The second aim is to achieve numerical integration using ode15s to have high speed torque control prototyping. For instance, one demo scenario is to input torques from the dancing icub demo (moving CoM position while balancing) and have the output of integration stored as a timeseries which can then be replayed on the the robot visualisation for benchmarking. This can achieve benchmarking of novel torque controllers free of unknown errors such as unmodelled dynamics, software bugs in the complex architecture etc.

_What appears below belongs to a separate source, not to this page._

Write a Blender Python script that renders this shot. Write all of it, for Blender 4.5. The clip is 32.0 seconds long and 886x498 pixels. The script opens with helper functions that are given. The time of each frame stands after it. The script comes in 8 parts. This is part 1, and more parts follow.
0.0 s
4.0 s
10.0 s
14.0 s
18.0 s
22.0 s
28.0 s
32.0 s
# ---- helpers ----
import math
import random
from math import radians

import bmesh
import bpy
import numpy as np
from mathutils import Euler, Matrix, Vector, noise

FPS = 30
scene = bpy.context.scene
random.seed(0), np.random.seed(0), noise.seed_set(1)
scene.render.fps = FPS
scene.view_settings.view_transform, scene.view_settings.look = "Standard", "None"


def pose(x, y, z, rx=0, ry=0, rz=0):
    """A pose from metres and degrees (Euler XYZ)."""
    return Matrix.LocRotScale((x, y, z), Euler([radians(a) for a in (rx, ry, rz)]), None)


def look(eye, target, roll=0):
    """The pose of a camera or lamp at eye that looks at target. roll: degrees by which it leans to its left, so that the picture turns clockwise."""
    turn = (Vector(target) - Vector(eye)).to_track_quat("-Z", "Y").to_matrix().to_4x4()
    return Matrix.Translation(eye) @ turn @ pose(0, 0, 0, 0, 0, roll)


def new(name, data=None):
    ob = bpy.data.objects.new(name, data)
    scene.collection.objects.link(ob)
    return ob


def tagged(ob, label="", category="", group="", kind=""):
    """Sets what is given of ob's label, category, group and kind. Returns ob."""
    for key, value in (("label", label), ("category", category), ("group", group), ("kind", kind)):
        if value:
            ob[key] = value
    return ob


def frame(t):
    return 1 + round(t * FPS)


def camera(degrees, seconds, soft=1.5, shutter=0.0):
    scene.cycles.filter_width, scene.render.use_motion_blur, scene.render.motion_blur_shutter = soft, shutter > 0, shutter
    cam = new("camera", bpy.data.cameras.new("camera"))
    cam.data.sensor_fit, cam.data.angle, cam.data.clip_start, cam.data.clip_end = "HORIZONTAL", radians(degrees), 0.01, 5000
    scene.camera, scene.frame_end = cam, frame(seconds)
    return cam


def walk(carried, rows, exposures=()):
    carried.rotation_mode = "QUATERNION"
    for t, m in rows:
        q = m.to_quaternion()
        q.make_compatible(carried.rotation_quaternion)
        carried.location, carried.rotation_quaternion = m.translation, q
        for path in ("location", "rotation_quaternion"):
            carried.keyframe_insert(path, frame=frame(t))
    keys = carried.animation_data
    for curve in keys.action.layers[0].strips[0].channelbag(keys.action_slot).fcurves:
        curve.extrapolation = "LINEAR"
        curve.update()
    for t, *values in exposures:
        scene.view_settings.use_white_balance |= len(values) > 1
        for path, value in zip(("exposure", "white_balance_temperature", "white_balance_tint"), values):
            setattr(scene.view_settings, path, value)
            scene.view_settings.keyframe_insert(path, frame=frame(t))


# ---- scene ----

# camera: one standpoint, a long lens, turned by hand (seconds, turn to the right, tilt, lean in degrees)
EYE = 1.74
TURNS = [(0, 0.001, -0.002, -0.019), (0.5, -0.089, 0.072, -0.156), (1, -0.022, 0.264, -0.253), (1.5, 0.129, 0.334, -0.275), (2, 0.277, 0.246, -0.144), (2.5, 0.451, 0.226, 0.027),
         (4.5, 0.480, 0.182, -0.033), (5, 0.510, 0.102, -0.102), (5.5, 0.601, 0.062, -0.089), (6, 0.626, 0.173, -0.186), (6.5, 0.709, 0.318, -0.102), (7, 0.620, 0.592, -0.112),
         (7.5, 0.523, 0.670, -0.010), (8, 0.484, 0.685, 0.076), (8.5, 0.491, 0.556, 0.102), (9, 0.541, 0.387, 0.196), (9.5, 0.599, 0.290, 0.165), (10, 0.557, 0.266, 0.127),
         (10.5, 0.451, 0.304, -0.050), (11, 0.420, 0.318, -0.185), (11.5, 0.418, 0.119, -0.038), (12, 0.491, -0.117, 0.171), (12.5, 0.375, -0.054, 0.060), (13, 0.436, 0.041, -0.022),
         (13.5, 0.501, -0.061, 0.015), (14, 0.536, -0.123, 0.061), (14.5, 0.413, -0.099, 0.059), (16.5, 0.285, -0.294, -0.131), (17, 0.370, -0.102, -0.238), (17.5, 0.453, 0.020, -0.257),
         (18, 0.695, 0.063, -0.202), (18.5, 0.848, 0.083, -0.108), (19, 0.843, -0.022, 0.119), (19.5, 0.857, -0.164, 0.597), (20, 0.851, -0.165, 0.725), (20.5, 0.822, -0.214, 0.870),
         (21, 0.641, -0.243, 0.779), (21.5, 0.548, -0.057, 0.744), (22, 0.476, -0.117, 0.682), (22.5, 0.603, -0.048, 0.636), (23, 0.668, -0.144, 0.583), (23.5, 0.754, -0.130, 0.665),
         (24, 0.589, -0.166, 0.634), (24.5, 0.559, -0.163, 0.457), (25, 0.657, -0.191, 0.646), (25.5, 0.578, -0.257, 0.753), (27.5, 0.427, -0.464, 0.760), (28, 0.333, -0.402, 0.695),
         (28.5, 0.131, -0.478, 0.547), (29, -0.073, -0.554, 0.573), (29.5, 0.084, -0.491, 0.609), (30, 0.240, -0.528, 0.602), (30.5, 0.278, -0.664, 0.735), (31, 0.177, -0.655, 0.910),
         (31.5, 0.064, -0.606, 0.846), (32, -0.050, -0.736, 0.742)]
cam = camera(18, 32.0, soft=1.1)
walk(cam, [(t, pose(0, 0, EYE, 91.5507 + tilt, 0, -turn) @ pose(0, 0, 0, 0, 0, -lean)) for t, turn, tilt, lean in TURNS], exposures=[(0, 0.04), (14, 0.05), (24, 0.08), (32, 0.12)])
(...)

Integrating the ISIR whole-body controller with WBI and iCubGazebo

Contributors: Darwin Lau, Mingxing Liu, Ryan Lober

The whole-body controller developed at ISIR has shown promising results as a whole-body torque-based controller in our simulation software using iCub models. Our goal is to integrate this controller with the Whole-Body-Interface (WBI) of the iCub in order to begin testing the controller with different simulators and more importantly in real world implementations.

"Emergence" of Behaviors

Contributors (Alphabetic order): Jimmy Baraglia Joshua_Pepneck Takuji Yoshida

The tasks are:

- Build a robot self action model
- Recognize simple object directed actions
- Program a self-supervised learning for Prediction-error minimization
- Control the robot to perform simple actions

See here for more details..

Object Manipulation, grasping and exploration tasks

Visually guided grasping

Contributors: Mihai Gansari

Use stereo vision to detect object(s) and their location. Plan positioning of the hand to bring it close to the object and grasp/push the object. Using already implemented software or developing new techniques. Short term goal is to make the robot grab/push the object and send it to the other hand and viceversa. Long term goal is to obtain a playing robot by throwing an object from one hand to the other continously.

Merging point clouds

Contributors: Evgenii Koriagin

Receive point clouds of the object seen by the robot from different view points and merge these information in one coherent spatial representation using ICP.